Beyond Rowton Cave was a stile into the next field and the last before I was to begin my descent. A cloud drifted across the sun briefly and the sudden cooling of the air was a welcome relief. I was glad that I didn’t have a mirror of any kind with me because I was certain my face must have been the colour of a ripe plum at that moment. The path across the next field was deeply rutted and awkward going for tired legs. The final insult, however, was the stile the farmer had erected for the use of walkers across their land.
The last time I had to clamber over anything like this I was in school!
I managed it with a great deal of grunting and swearing and began the descent towards the trees that marked the location of the cave and the half-way point of the walk. For those of you wondering at the paucity of photos from the tops, I’m afraid that there are only so many photos you can take of Ingleborough. The view is breath-taking, I will admit, but it changed very little as I walked. I don’t want you to think that the walk is boring, far from it. But for a photographer it doesn’t perhaps offer as much as I had hoped when I set out. Then again, I suspect that the majority of people who go on these walks do so for the adventure and the journey and the sense of achievement when it’s all over.
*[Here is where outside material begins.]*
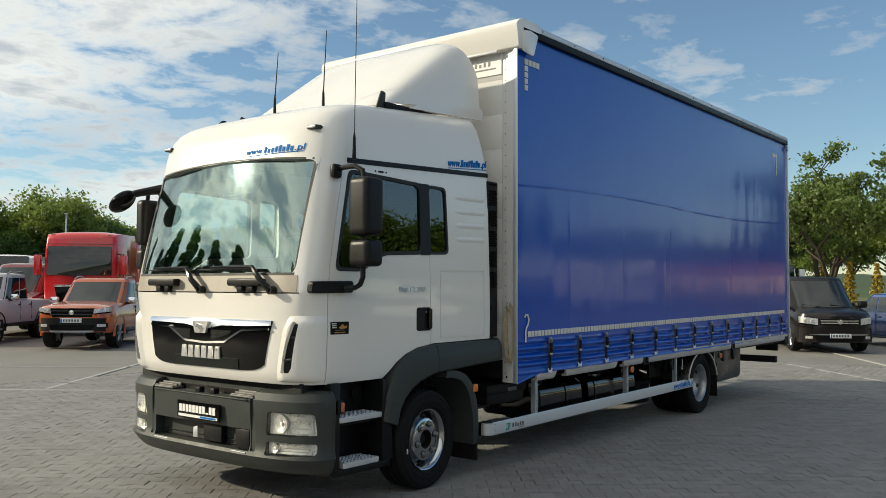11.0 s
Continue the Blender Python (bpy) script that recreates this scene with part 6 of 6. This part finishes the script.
pickup = car("pickup_truck", "orange double-cab pickup with dark bumper, parked on the paving", "pickup", facing(4.62, 16.55, 223), PICK_BODY, 1.14, PICK_CABIN, 0.93, M["orange_paint"], (0.95, 4.17, 0.39, 0.27), PICK_FACE, (3.55, 5.2))
car("pickup_truck", "silver double-cab pickup, parked on the paving", "pickup", facing(3.2, 20.3, 223), OLD_BODY, 1.20, OLD_CABIN, 0.91, M["rose_paint"], (0.95, 4.0, 0.39, 0.26), OLD_FACE, (3.55, 4.95))
van = car("passenger_van", "black-brown passenger van with chrome grille bars", "van", facing(16.75, 1.45, 215), VAN_BODY, 1.13, VAN_CABIN, 0.95, M["brown_paint"], (0.92, 3.95, 0.34, 0.23), VAN_FACE)
car("hatchback", "dark blue hatchback car", "car", facing(19.6, -0.9, 222), CAR_BODY, 0.97, CAR_CABIN, 0.90, M["blue_paint"], (0.85, 3.45, 0.32, 0.21), CAR_FACE)
car("hatchback", "black hatchback car behind the van", "car", facing(24.5, 3.2, 222), CAR_BODY, 0.97, CAR_CABIN, 0.90, M["black_paint"], (0.85, 3.45, 0.32, 0.21), CAR_FACE)


def lorry_cab(m, paint_, label, high=True, width=2.3):
    """A cab-over lorry seen from its front and side; nose at x = 0."""
    v = thing("parked_lorry", m, label, "truck", "parked vehicles")
    h = width / 2
    top = 3.38 if high else 2.6
    g = 0.22 if high else 0.0
    secs = [(0.0, hull(h - 0.14, 1.0, top - 0.26, 0.02)), (0.05, hull(h - 0.07, 0.95, top - 0.15, 0.04)), (0.22, hull(h - 0.02, 0.92, top - 0.06, 0.05)), (0.6, hull(h, 0.92, top - 0.02, 0.05)), (2.1, hull(h, 0.95, top, 0.05)), (2.2, hull(h - 0.04, 1.0, top - 0.05, 0.04))]
    shell = part("cab_body", loft_x(secs), paint_, v, "", 50)
    part("windscreen", prism(soft_poly([(-h + 0.17, 1.74 + g), (h - 0.17, 1.74 + g), (h - 0.19, 2.55 + 1.6 * g), (-h + 0.19, 2.55 + 1.6 * g)], 0.06), -0.06, 0.10, "x", 0.01), M["car_glass"], v, "dark windscreen")
    part("grille", prism(soft_poly([(-0.62, 0.98), (0.62, 0.98), (0.78, 1.42 + g), (-0.78, 1.42 + g)], 0.05), -0.05, 0.1, "x", 0.01), M["gloss_black"], v, "black grille")
    part("grille_trim", box(-0.07, 0.02, -0.76, 0.76, 1.37 + g, 1.43 + g, 0.01), M["chrome"], v)
    part("bumper", box(-0.10, 0.4, -h - 0.02, h + 0.02, 0.32, 0.92, 0.08, 3), paint_ if high else M["plastic"], v, "front bumper")
    part("bumper_opening", box(-0.11, 0.0, -0.6, 0.6, 0.42, 0.62, 0.02), M["plastic_black"], v)
    for s in (-1, 1):
        part("headlamp", box(-0.115, 0.06, *sorted((s * (h - 0.42), s * (h - 0.08))), 0.52, 0.70, 0.03), M["alu_bright"], v, "clear head lamp")
        part("side_window", prism(soft_poly([(0.28, 1.72 + g), (1.05, 1.80 + g), (1.05, 2.42 + g), (0.38, 2.46 + g)], 0.05), s * (h - 0.03), s * (h + 0.006), "y"), M["car_glass"], v)
        part("mirror", box(0.02, 0.2, *sorted((s * (h + 0.06), s * (h + 0.28))), 1.75 + g, 2.40 + g, 0.04), paint_, v, "painted mirror housing")
        part("mirror_arm", tube([(0.1, s * (h - 0.05), 2.44 + g), (0.1, s * (h + 0.17), 2.44 + g), (0.1, s * (h + 0.17), 1.7 + g)], 0.02, 6), M["plastic_black"], v)
        part("wiper", tube([(-0.07, s * 0.1, 1.70 + g), (-0.07, s * 0.1 + 0.55, 1.79 + g)], 0.014, 6), M["seal"], v)
        for xw in (1.1, 4.4):
            wheel_of(v, xw, s * (h - 0.14), 0.48, 0.28, M["rim"])
        part("wheel_arch", prism([(0.45, 0.45), (0.6, 0.85), (0.9, 1.05), (1.3, 1.05), (1.65, 0.85), (1.75, 0.45), (1.63, 0.45), (1.5, 0.8), (1.1, 0.97), (0.7, 0.8), (0.57, 0.45)], *sorted((s * (h - 0.3), s * (h + 0.02))), "y"), paint_, v)
        part("roof_lamp", box(0.10, 0.18, s * (h - 0.3) - 0.05, s * (h - 0.3) + 0.05, top - 0.14, top - 0.08, 0.01), M["orange_dark"], v)
        part("door_gap", box(1.16, 1.17, *sorted((s * (h - 0.02), s * (h + 0.003))), 1.05, 2.6 + g), M["seal"], v)
        part("door_handle", box(0.95, 1.10, *sorted((s * (h - 0.02), s * (h + 0.012))), 1.5, 1.56, 0.008), M["plastic_black"], v)
    if high:
        part("visor_seam", box(-0.012, 0.1, -h + 0.14, h - 0.14, 2.55 + 1.9 * g, 2.562 + 1.9 * g), M["seal"], v)
    part("chassis", box(0.5, 5.4, -0.45, 0.45, 0.55, 0.85, 0.02), M["chassis"], v)
    part("side_fairing", box(2.2, 2.75, -h + 0.02, h - 0.02, 1.0, top - 0.25, 0.05), paint_, v)
    return v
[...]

This kind of philosophical musing was far from my mind as I made my slow slippery way towards the trees at the bottom of the hill. It felt good to be going downhill again and I will admit I began to feel a little excitement at the prospect of exploring the cave. There was only one problem, though. I had taken nearly three hours to get there and I knew I wasn’t going to get back before my parking ticket expired.